Hamzaçebi, bu sene de iktidar aynı yönteme başvurabilir mi sorusunu şöyle yanıtlıyor:
“Bu sene bunu yapma imkanı yok. Çünkü bütçe hazırlandığı tarihte zaten ek bütçe ihtiyacı vardı. Ek bütçe yapmaksızın yıl sonuna kadar mevcut bütçe ile devam edip, yıl sonu bir maddelik bir düzenleme ile bütçenin gelir ve gider tarafını düzeltmeye çalışmak çok açık bir şekilde anayasa aykırıdır, bütçe hakkının ihlalidir.”
Hamzaçebi, bu konunun hem cumhurbaşkanının siyasi sorumluluğunu gerektirdiğine hem de bütçe dışı harcama yapan bürokratların sorumlu olduğuna dikkat çekerek, şunları söylüyor:
“Nasıl olsa yıl sonuna doğru bir kanuni düzenleme yapılır, bir madde ile biz bütün ödenek üstü harcamalarımızı yasal bir çerçeveye oturturuz diye düşünebilirler. Ama o tek maddelik düzenlemenin çıkıp çıkmayacağı da meçhul. Kimse ona güvenerek ödenek üstü harcama yapmaya girişmemeli. Doğru olan Meclis tatile girmeden bir ek bütçenin TBMM’de görüşülmesidir.”
Bütçe yapma hakkı
Cumhurbaşkanlığı Hükümet Sistemi’ne geçilmesi ile birlikte bütçe yapma hakkının Cumhurbaşkanlığı’na geçmesi muhalefet tarafından bir süreden beri eleştiriliyor.
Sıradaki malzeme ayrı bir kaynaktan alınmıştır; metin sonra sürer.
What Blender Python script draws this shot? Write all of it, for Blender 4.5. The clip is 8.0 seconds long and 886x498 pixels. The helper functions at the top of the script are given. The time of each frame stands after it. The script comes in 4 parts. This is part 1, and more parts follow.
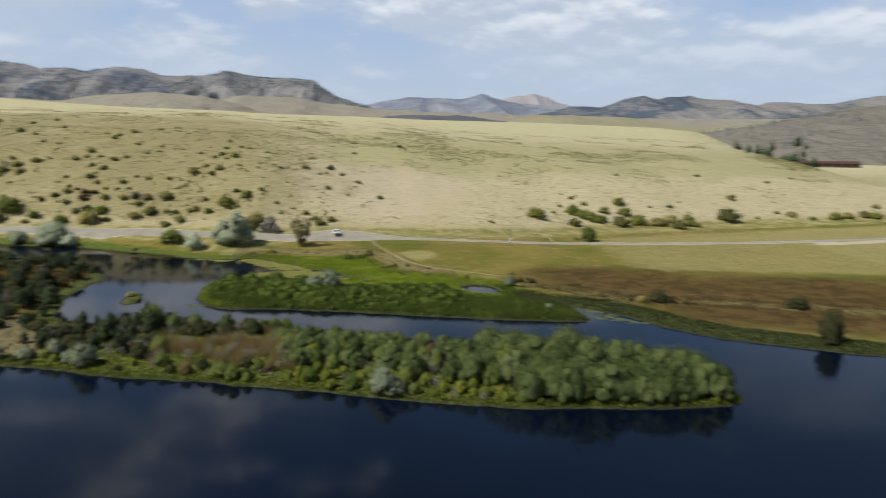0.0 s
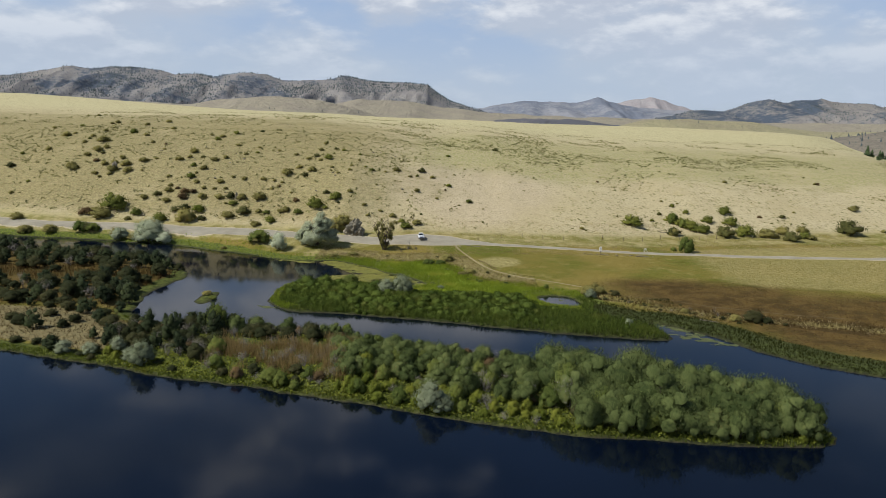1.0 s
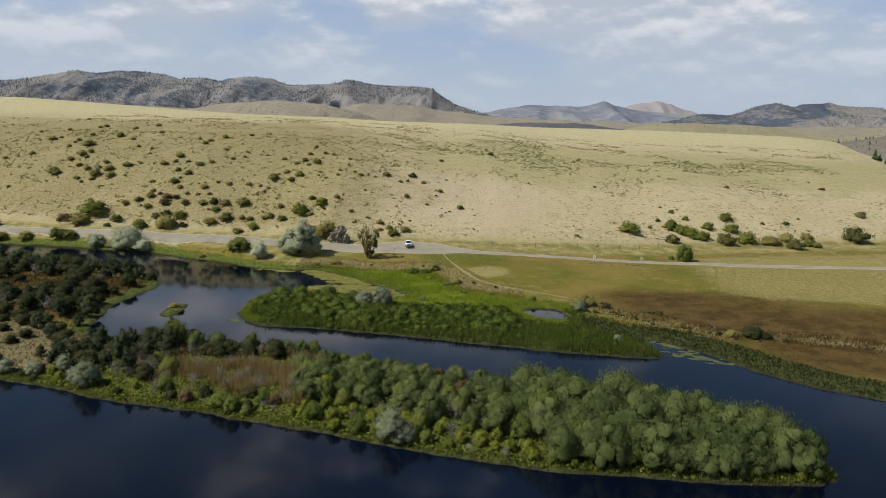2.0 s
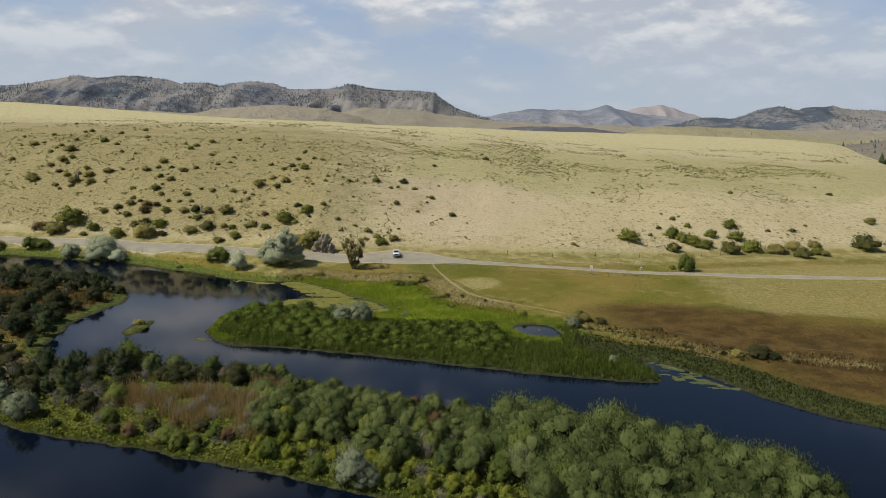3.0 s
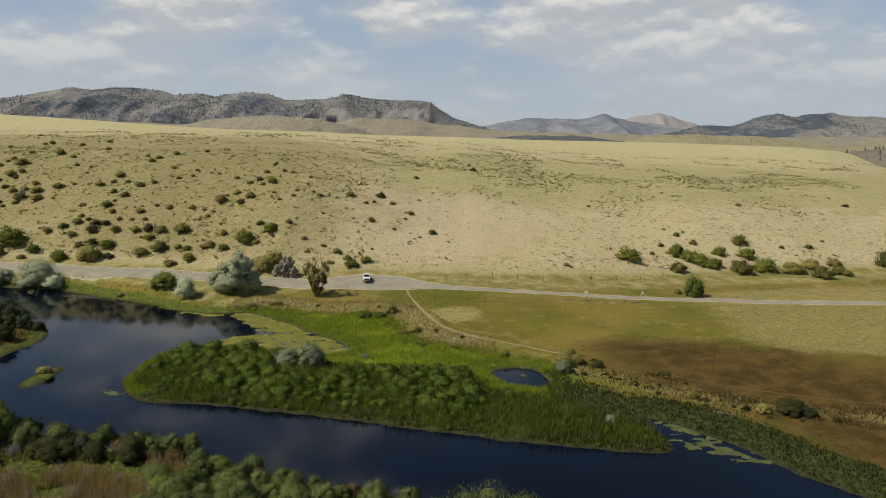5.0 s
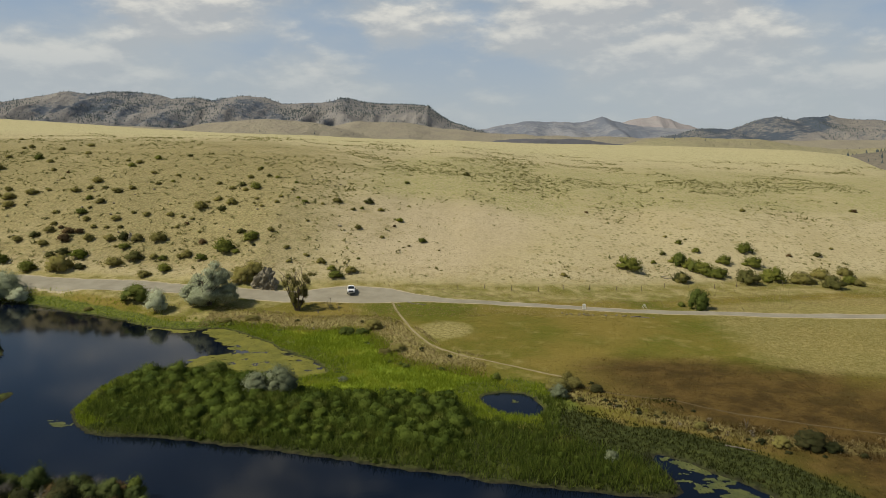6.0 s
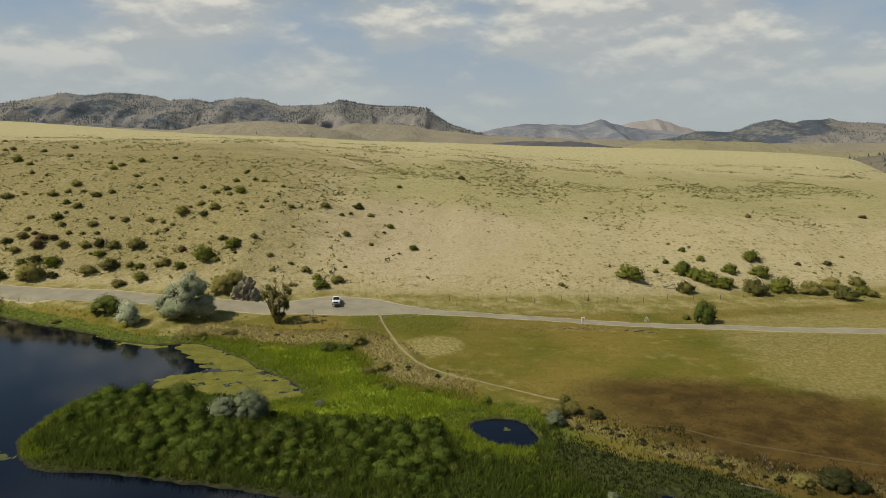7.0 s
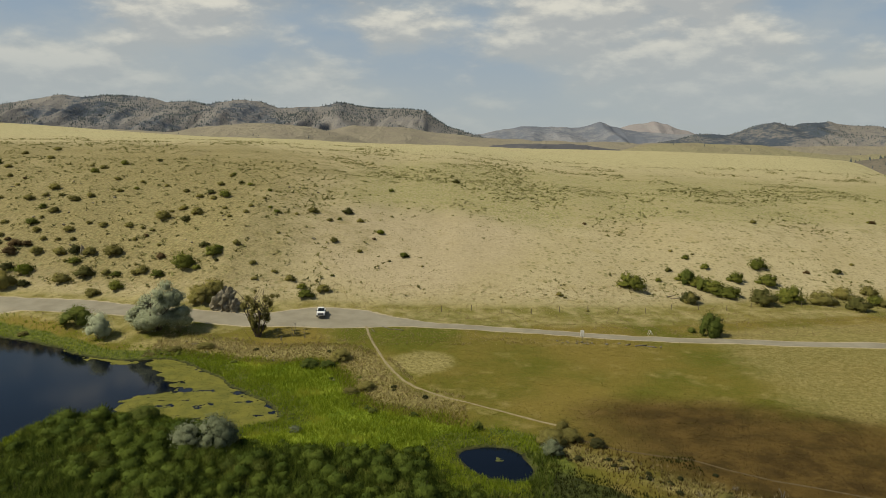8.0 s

Şahinalp de bu eleştirilere katılarak, parlamentoların bütçe yapma hakkının 1215 tarihli Magna Carta’ya kadar dayandığını hatırlatarak, şöyle konuşuyor:
“1215 yılında İngiliz soyluları Kral’ın bütçe hakkını bile sınırlama yoluna gittiler. Ve o tarihten bu yana bütçe hakları parlamentoların, meclislerin olmazsa olmaz yetkileri arasındadır. Fakat ne yazık ki Cumhurbaşkanlığı Hükümet Sistemi olarak adlandırılan ve dünyada bir eşi benzeri olmayan uygulama ile bütçe hakkı da TBMM’nin elinden alınmış oldu.”
Döviz kurlarındaki artış ile beraber Kur Korumalı Mevduat sisteminin de bütçeye yaklaşık 40 milyar dolarlık ek yük getireceği tahmin ediliyor.
Şahinalp, KKM ile hükümetin sorunları ertelediğini ve bir çeşit “halı altına süpürdüğünü” belirterek, “800 milyar TL’ye ulaşan Kur Korumalı Mevduat konusu önümüzdeki dönemde yaşayacağımız sıkıntıların da işaretçisi. İktidarın en büyük özelliği yapısal hiçbir düzenleme yapmadan günü kurtarmaya yönelik kısa vadeli çözümler aramak” yorumu yapıyor.
Ek bütçenin ekonomi aktörlerine güven vermek açısından da önemli olacağı belirtiliyor.